■ **CHALLENGE**
Return each line containing "made".

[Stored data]
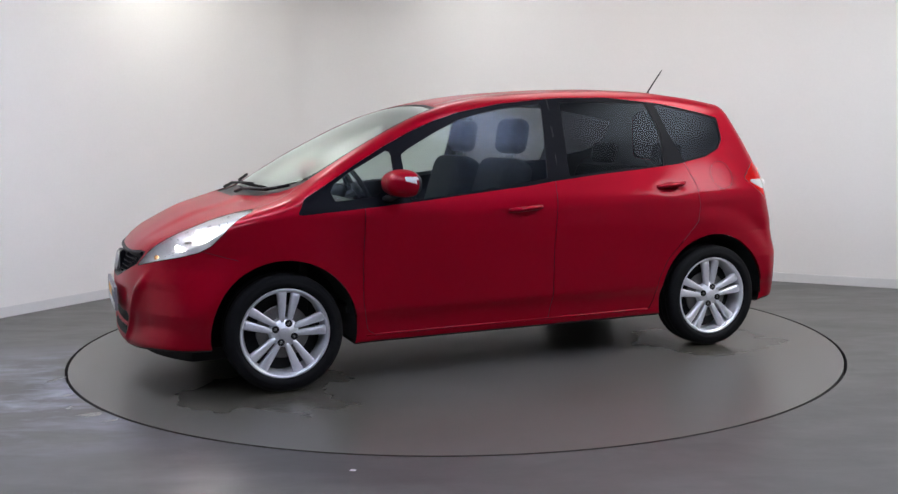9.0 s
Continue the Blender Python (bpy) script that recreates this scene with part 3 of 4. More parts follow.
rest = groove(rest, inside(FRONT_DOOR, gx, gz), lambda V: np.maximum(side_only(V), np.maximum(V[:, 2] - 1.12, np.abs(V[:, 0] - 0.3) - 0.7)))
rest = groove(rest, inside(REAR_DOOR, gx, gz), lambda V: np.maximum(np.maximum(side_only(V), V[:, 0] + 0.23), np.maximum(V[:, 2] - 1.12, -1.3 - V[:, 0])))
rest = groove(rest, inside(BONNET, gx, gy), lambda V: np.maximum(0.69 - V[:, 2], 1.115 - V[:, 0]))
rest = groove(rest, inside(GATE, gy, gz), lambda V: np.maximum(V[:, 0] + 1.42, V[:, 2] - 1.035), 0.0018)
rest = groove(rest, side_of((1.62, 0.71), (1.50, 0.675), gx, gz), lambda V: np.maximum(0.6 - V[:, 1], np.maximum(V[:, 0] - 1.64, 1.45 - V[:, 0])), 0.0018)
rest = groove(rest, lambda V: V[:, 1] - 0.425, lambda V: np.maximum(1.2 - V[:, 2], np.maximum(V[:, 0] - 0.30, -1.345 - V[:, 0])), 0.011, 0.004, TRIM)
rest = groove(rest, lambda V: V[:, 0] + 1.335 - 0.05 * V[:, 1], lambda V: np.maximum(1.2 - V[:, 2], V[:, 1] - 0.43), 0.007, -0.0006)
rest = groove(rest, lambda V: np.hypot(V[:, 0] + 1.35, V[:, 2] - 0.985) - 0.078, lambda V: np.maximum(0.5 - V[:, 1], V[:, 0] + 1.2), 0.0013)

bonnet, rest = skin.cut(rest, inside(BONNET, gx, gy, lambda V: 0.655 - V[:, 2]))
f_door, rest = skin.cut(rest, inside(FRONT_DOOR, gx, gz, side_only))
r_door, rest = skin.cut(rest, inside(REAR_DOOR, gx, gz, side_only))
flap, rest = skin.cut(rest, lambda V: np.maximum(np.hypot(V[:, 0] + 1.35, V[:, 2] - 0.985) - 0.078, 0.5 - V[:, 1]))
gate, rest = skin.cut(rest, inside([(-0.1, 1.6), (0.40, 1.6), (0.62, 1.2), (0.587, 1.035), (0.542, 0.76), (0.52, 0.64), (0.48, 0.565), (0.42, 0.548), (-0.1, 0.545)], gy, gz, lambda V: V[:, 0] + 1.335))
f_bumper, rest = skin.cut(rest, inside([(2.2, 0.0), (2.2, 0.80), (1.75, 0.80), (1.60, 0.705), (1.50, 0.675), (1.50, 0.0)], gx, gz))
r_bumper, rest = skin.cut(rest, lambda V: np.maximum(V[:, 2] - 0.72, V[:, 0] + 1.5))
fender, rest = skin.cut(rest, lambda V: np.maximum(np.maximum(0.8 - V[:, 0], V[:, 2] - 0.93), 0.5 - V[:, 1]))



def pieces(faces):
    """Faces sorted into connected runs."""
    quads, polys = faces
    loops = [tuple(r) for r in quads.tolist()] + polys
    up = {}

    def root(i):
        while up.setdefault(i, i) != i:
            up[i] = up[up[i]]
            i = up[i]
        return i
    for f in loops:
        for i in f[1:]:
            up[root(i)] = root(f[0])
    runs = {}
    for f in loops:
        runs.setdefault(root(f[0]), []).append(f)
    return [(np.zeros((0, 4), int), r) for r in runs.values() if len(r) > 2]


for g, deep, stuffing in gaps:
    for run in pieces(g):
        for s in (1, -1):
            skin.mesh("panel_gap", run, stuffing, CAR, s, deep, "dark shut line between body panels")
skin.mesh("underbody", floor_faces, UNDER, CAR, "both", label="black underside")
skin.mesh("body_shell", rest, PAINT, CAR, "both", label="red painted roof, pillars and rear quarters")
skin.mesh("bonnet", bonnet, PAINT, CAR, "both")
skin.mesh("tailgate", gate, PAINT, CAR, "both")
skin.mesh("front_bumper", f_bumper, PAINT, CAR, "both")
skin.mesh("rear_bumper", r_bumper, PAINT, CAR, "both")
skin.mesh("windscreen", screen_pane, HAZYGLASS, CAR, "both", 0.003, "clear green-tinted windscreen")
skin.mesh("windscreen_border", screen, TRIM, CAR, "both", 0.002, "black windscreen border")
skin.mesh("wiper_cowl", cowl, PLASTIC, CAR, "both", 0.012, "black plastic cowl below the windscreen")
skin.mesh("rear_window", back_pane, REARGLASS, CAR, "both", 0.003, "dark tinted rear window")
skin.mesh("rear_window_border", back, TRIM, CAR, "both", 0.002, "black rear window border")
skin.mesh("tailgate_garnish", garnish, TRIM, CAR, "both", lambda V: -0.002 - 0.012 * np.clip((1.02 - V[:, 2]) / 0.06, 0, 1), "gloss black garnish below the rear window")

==

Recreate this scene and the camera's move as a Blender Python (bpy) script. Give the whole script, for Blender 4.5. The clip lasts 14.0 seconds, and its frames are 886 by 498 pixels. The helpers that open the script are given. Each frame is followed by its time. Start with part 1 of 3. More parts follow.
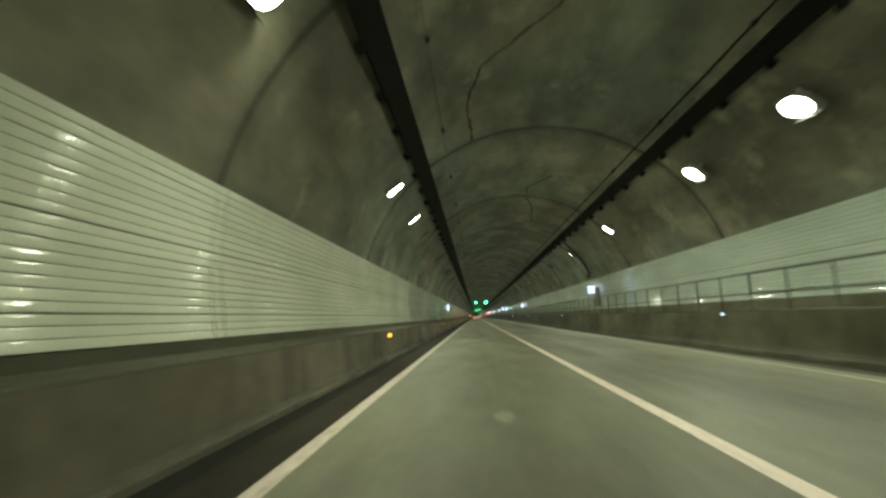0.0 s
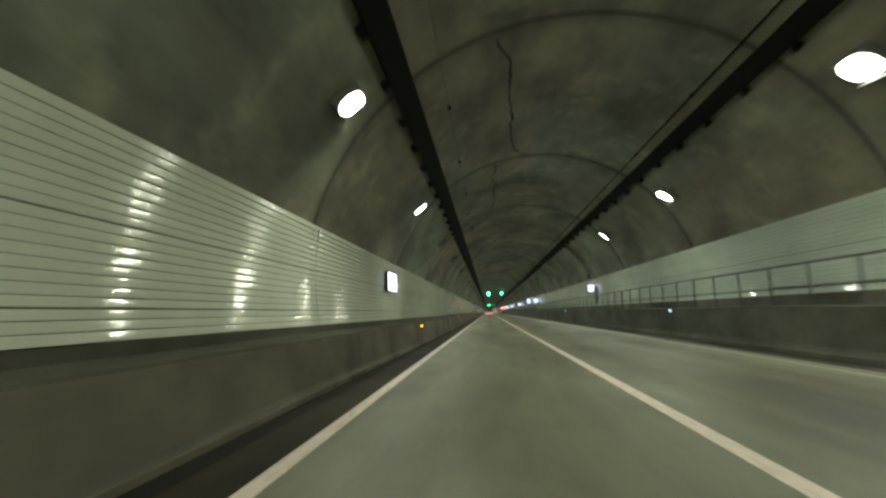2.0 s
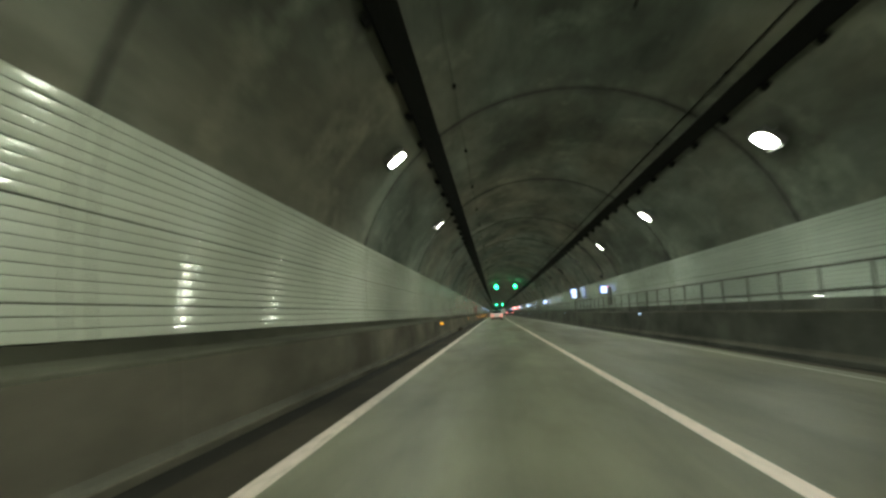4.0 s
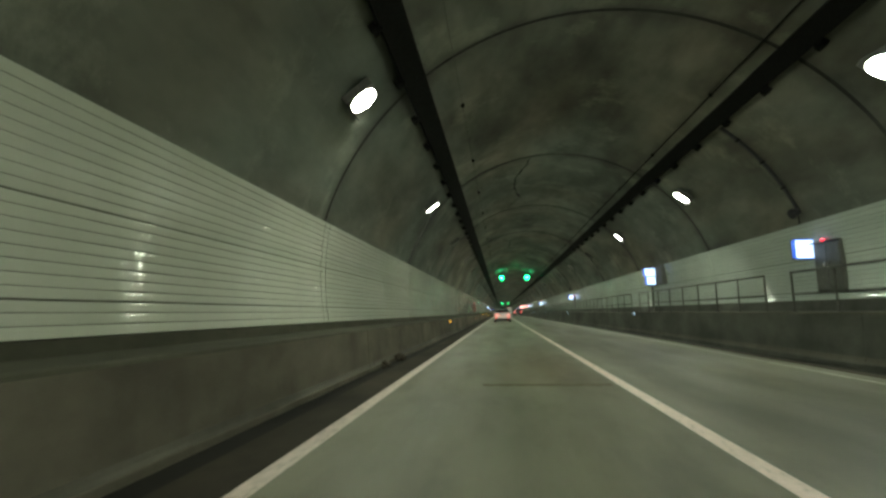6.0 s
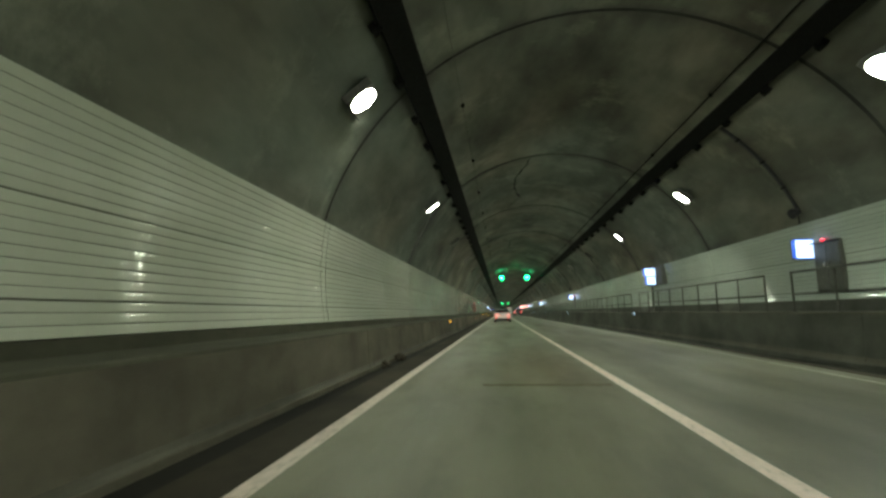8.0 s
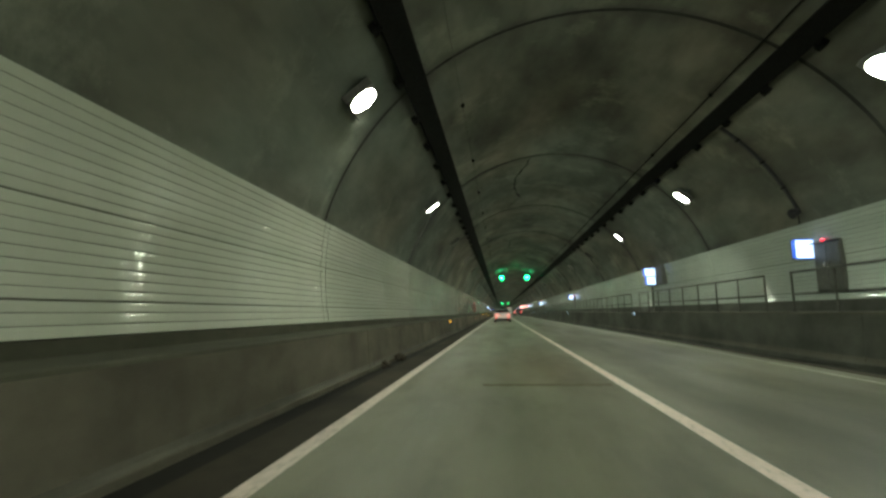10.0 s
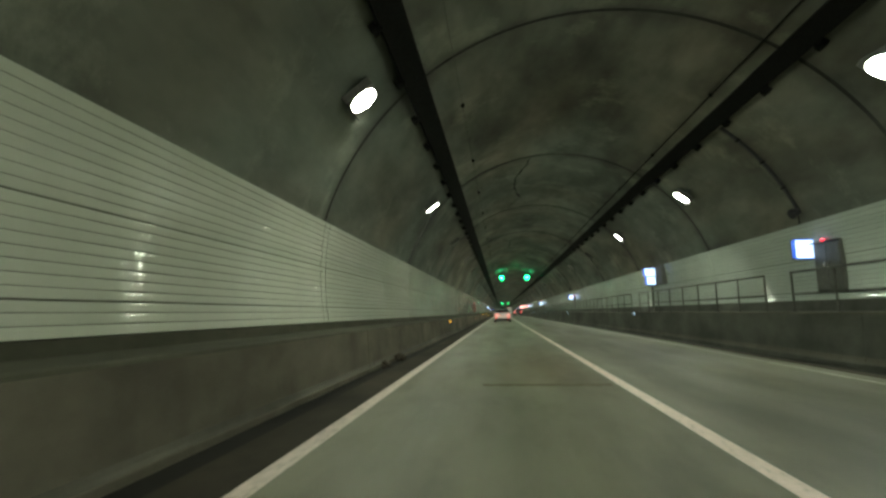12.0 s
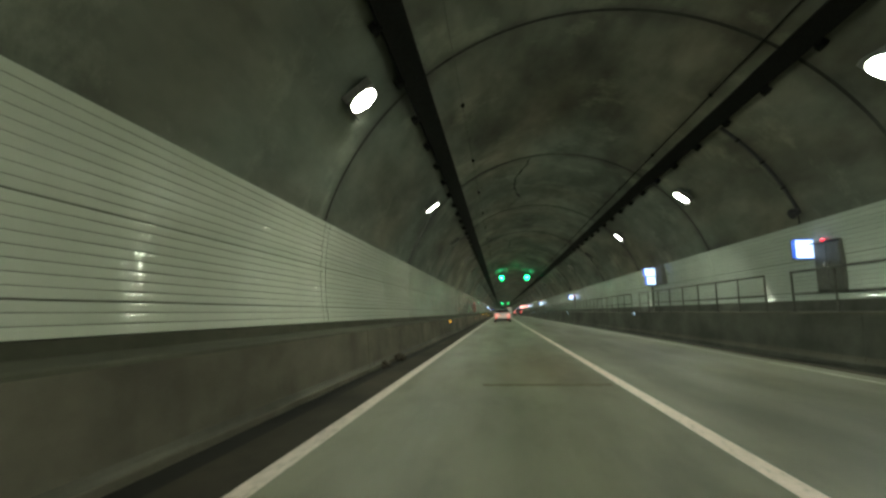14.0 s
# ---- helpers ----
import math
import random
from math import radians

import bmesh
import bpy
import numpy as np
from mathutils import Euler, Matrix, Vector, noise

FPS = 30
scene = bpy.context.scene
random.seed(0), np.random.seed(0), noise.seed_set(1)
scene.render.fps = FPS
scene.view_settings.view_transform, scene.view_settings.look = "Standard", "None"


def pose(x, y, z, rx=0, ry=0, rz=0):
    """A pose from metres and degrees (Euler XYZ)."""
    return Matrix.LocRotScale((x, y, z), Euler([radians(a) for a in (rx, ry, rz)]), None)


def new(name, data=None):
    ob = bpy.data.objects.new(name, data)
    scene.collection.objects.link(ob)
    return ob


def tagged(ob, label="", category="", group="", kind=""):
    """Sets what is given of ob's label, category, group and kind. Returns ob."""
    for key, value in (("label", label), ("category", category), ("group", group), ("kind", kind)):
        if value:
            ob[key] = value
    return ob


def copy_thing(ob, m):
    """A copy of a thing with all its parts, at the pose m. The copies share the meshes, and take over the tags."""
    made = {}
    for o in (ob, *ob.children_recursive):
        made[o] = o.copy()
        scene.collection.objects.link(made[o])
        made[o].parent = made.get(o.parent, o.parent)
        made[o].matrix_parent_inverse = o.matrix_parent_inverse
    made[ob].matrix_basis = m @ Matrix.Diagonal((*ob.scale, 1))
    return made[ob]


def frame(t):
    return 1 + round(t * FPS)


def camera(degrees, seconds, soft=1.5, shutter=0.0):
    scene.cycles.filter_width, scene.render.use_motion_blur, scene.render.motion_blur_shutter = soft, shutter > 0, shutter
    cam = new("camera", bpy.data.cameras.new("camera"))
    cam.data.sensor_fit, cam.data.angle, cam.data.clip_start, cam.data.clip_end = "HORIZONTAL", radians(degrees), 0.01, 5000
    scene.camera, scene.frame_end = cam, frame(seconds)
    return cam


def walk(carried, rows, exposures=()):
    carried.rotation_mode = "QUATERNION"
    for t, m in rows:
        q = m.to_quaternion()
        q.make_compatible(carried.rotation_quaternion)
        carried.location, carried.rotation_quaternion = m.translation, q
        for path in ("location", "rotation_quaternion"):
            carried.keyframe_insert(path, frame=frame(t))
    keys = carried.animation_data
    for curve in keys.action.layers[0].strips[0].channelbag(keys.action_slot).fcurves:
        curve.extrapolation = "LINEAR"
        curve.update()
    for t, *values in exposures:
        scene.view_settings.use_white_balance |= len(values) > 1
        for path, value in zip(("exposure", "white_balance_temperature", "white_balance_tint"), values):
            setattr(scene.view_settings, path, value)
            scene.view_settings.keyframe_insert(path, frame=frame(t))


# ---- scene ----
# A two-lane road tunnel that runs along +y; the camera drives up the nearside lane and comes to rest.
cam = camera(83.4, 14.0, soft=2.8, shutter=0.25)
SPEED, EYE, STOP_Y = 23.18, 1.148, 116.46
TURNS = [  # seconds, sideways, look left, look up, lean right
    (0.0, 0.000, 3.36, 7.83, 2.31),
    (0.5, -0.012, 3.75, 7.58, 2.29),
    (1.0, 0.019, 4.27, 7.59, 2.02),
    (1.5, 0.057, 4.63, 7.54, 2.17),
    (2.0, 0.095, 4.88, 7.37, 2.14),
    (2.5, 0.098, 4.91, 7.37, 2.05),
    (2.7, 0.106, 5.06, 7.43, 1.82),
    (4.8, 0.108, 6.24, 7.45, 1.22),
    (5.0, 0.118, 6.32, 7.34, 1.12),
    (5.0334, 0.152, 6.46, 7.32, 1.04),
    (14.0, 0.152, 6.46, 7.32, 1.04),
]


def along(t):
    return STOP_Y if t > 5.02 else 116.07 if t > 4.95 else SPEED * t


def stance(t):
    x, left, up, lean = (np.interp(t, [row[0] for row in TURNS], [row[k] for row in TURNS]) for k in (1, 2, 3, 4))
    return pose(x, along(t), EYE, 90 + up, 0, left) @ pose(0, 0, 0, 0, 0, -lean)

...

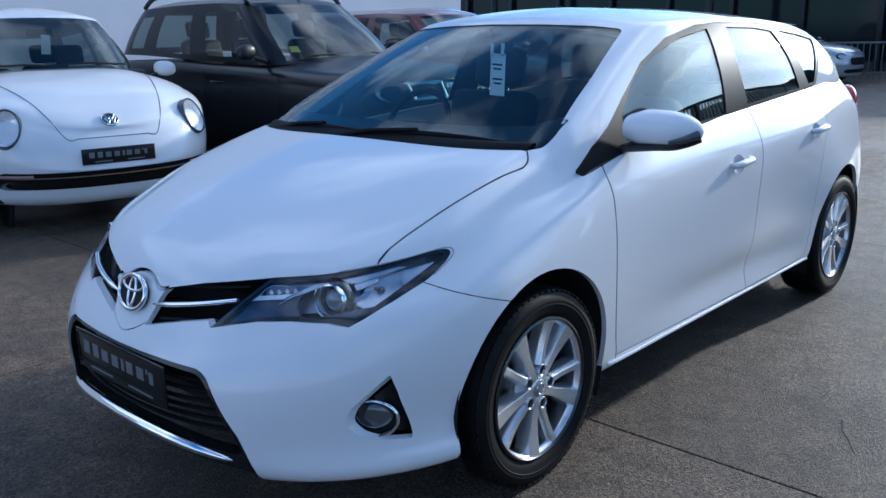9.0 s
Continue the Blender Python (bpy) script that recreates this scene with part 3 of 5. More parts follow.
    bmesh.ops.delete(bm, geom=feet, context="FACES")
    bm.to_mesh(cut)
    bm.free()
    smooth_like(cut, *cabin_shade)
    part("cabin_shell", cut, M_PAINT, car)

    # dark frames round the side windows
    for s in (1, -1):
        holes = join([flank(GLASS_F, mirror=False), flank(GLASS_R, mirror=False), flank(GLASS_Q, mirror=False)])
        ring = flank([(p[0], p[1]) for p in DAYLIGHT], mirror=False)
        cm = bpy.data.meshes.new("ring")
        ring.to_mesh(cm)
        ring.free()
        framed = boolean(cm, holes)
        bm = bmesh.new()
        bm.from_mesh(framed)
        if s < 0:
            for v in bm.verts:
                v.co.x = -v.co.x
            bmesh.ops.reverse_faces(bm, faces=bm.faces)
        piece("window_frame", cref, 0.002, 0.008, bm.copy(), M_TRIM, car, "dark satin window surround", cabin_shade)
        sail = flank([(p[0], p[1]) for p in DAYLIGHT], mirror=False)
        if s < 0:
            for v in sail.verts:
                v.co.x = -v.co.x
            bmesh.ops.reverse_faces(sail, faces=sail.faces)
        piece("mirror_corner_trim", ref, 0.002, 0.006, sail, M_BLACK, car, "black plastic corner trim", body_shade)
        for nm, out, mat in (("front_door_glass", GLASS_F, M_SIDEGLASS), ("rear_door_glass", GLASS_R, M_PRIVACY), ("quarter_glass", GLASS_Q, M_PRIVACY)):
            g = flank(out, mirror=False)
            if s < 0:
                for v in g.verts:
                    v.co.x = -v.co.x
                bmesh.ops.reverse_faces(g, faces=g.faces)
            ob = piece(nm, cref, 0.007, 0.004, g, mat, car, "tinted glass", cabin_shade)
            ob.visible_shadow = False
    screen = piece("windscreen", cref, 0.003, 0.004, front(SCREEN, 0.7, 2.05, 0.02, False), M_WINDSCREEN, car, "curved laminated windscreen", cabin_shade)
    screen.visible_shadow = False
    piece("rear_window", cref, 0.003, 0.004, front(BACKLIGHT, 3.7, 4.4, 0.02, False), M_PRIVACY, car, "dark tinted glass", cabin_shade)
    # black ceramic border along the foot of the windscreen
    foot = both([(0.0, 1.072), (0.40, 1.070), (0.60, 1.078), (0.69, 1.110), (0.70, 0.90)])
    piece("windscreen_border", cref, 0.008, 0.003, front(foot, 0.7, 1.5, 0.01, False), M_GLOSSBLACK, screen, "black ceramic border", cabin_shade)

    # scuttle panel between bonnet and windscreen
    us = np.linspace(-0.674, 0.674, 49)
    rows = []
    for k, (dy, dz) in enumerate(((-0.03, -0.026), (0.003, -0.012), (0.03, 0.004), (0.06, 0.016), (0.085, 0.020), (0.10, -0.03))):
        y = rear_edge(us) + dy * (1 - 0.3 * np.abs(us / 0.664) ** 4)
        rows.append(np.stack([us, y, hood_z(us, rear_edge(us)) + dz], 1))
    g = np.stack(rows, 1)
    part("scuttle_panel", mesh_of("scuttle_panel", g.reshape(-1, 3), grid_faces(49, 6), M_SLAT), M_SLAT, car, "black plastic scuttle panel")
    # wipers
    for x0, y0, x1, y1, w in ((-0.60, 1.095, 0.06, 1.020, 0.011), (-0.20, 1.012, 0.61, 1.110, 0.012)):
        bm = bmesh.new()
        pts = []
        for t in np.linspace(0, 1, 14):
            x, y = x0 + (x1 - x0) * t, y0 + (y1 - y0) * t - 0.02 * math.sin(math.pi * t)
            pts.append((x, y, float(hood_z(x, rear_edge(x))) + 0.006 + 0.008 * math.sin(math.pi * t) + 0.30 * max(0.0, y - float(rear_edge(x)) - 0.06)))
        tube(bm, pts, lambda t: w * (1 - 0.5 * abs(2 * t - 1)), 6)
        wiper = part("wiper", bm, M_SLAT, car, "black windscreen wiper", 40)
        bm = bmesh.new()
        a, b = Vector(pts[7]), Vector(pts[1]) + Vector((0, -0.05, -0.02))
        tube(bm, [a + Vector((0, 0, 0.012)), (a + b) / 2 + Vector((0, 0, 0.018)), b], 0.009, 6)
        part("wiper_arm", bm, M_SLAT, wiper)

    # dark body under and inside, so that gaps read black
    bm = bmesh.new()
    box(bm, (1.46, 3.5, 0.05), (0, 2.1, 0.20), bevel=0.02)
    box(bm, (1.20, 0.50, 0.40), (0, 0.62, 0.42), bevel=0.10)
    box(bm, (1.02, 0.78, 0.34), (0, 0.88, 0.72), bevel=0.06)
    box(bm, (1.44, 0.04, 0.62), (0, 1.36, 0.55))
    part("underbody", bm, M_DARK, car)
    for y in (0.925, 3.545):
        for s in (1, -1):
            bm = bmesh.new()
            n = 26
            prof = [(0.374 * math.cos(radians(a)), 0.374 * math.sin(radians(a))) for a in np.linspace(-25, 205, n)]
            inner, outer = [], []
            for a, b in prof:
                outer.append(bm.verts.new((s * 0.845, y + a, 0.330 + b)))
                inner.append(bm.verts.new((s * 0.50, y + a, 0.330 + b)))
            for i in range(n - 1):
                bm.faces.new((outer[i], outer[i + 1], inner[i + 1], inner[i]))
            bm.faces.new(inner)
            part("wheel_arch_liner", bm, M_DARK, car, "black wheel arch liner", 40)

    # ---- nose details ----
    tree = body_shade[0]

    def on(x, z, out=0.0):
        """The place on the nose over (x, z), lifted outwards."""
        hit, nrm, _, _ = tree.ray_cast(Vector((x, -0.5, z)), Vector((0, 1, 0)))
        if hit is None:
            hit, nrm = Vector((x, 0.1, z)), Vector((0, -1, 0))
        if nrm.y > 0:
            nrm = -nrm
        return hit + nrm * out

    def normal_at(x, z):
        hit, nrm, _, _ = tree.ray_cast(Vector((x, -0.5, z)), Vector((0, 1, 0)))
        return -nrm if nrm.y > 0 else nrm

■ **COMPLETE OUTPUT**
    made = {}
        made[o] = o.copy()
        scene.collection.objects.link(made[o])
        made[o].parent = made.get(o.parent, o.parent)
        made[o].matrix_parent_inverse = o.matrix_parent_inverse
    made[ob].matrix_basis = m @ Matrix.Diagonal((*ob.scale, 1))
    return made[ob]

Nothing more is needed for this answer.